I would totally bust a gut, if Target re-sold those leases back to the Hudson Bay Company, and they re-launched Zellers (or a new name)....without renovating the currently open Target locations.
The target i went to had some serious stocking issues when it first opened up but they corrected that pretty fast and for the most part the deals have been a hell of a lot better then walmarts.
Don't know which Targets you went to, but I'd never say their prices were on par or cheaper than walmart's. On, like, anything. Except maybe some good sales, which were, sadly, few and far between. Their merchandise was significantly nicer looking though, even if it was only of slightly better manufacturing quality. In the end, I'd say their biggest mistake was trying to replace zellers with... well... zellers. I saw a lot of the same mistakes repeated, with a larger marketing budget.
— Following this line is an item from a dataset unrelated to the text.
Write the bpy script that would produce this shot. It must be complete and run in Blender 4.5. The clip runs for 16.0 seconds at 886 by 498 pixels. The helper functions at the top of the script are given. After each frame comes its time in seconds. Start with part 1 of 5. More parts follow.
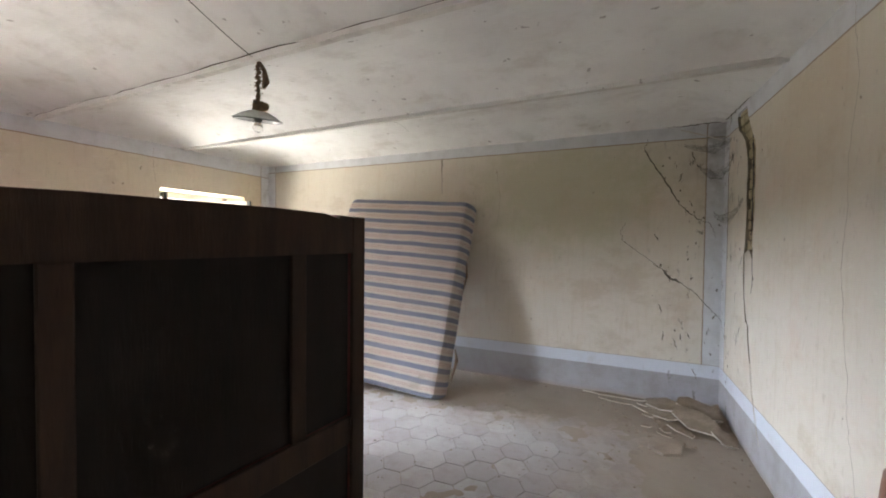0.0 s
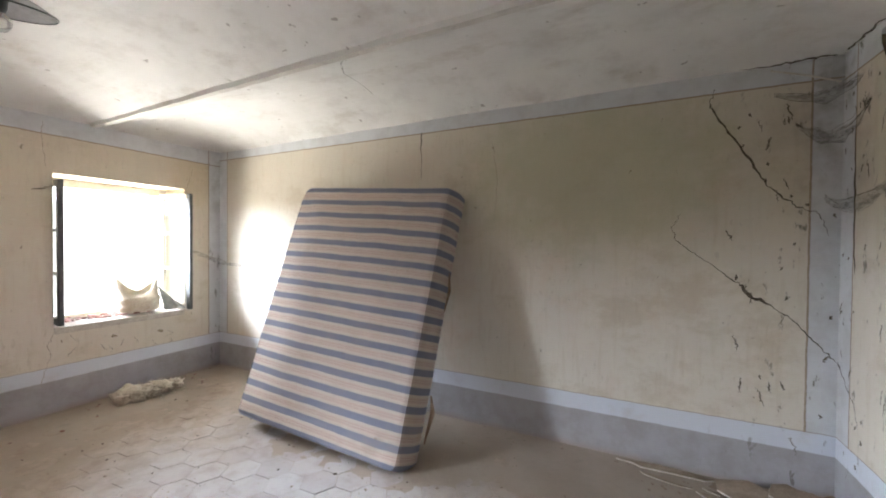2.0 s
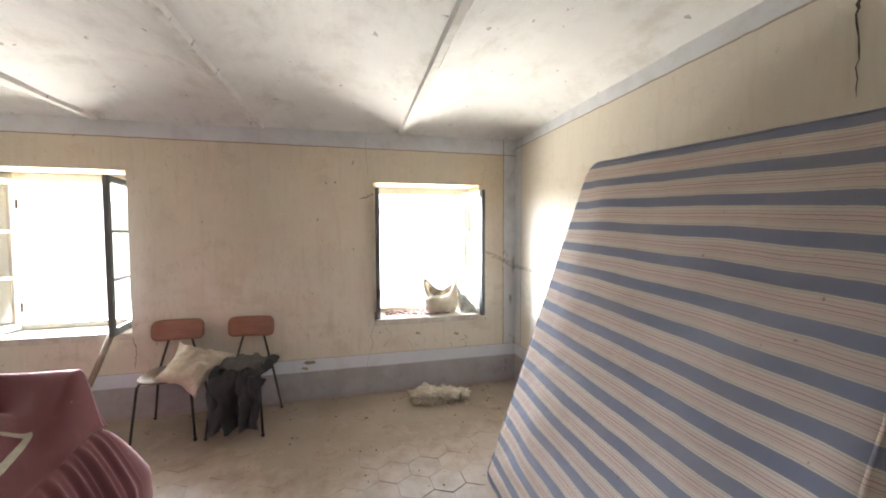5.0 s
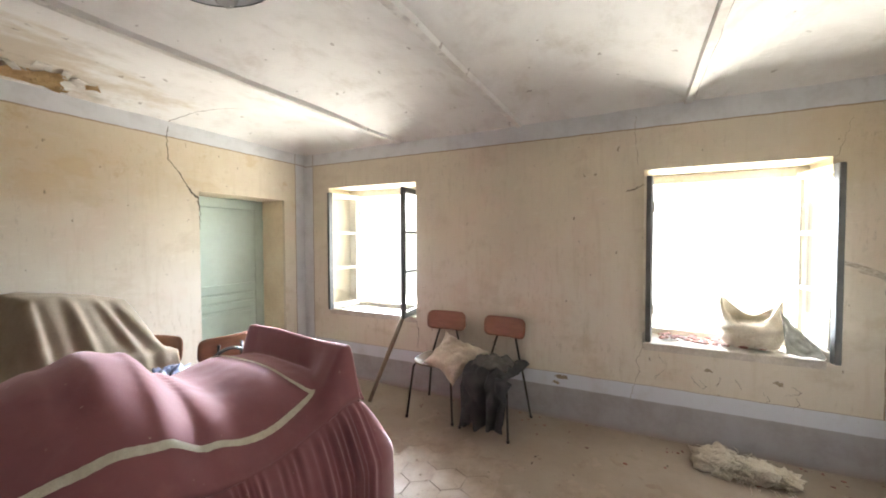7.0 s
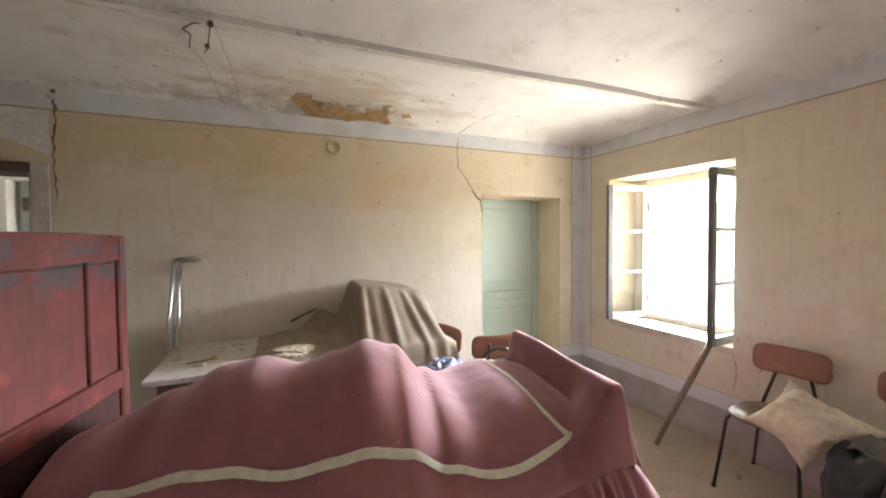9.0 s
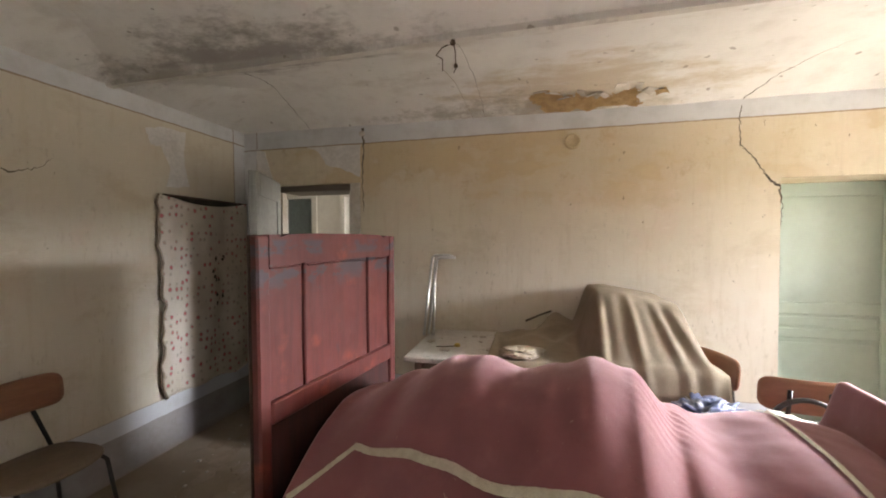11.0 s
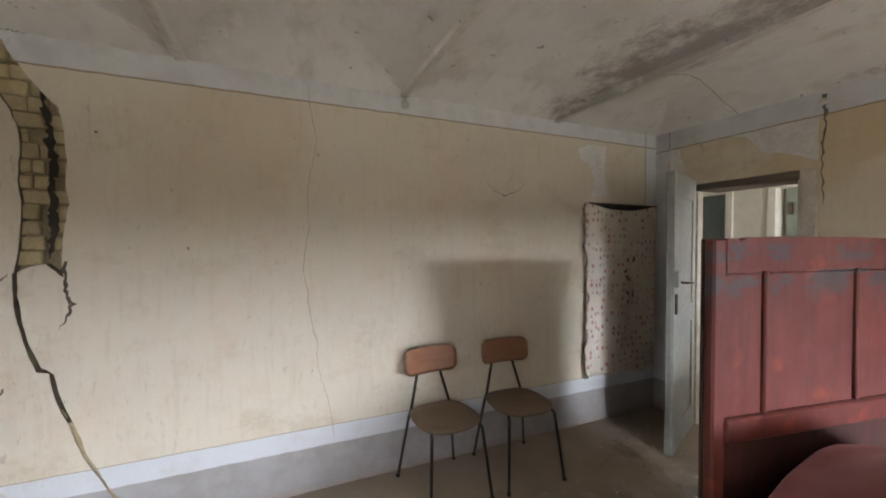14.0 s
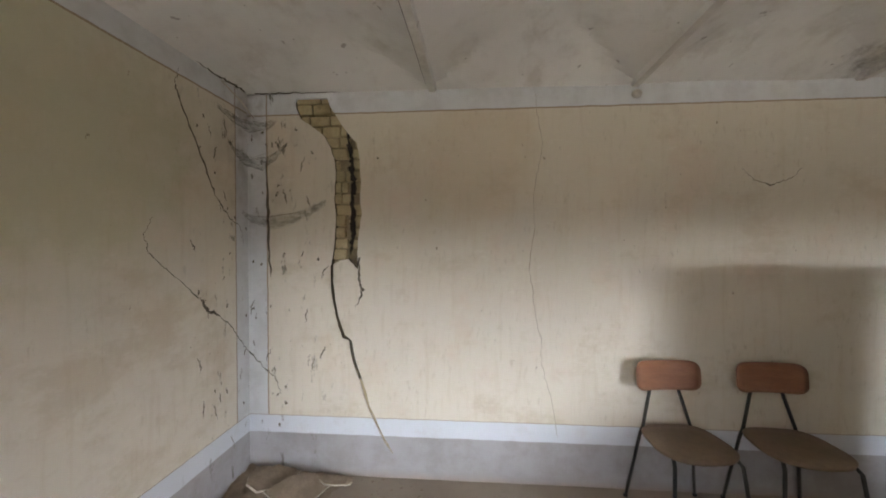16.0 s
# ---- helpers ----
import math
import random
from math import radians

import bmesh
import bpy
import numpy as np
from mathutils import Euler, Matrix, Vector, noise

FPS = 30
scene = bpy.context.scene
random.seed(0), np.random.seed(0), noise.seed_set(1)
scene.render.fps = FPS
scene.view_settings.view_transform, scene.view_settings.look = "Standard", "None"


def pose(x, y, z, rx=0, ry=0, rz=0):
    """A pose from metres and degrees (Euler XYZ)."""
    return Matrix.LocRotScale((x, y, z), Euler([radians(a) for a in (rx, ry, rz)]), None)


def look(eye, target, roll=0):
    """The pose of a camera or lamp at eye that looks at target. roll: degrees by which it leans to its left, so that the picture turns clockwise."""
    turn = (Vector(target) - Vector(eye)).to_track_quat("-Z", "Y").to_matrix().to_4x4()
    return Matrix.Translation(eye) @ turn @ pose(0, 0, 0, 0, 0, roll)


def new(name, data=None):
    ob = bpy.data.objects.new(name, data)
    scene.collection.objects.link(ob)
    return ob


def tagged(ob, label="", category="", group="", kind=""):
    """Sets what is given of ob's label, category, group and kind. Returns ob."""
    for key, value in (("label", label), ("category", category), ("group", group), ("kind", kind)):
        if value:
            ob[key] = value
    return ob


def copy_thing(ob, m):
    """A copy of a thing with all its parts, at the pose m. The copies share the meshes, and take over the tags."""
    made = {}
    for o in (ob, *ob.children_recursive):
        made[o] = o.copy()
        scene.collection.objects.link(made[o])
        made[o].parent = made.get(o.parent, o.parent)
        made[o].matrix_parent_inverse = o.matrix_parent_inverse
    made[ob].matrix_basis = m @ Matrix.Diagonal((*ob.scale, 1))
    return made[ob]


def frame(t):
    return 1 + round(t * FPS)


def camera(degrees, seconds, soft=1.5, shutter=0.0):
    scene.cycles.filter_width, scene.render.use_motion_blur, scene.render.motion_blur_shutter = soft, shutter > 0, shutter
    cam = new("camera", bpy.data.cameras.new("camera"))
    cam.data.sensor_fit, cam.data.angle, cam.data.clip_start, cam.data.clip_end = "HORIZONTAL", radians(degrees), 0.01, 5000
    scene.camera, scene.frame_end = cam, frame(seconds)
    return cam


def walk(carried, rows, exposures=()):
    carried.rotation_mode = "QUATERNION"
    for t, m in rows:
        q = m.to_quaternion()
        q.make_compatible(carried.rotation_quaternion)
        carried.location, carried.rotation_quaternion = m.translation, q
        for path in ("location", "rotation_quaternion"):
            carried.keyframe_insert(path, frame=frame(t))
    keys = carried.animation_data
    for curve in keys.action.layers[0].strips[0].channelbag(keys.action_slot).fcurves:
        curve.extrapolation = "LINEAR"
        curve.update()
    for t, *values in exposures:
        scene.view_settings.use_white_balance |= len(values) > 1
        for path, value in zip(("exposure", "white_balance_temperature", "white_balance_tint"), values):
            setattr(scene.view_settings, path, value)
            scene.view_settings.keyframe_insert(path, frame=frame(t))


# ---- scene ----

Maybe without the novelty of being a chain we didn't have in Canada, I just wasn't able to justify making more purchases there, I dunno.
My Targets suffered from the chronic lack of stock all their short lives. I will miss what they should have been, but not what they were. The only comfort in all this is that the CEOs who left surely got giant golden parachutes and every other exec responsible for this multi-billion dollar failure will surely get promotions, raises, and huge bonuses for it.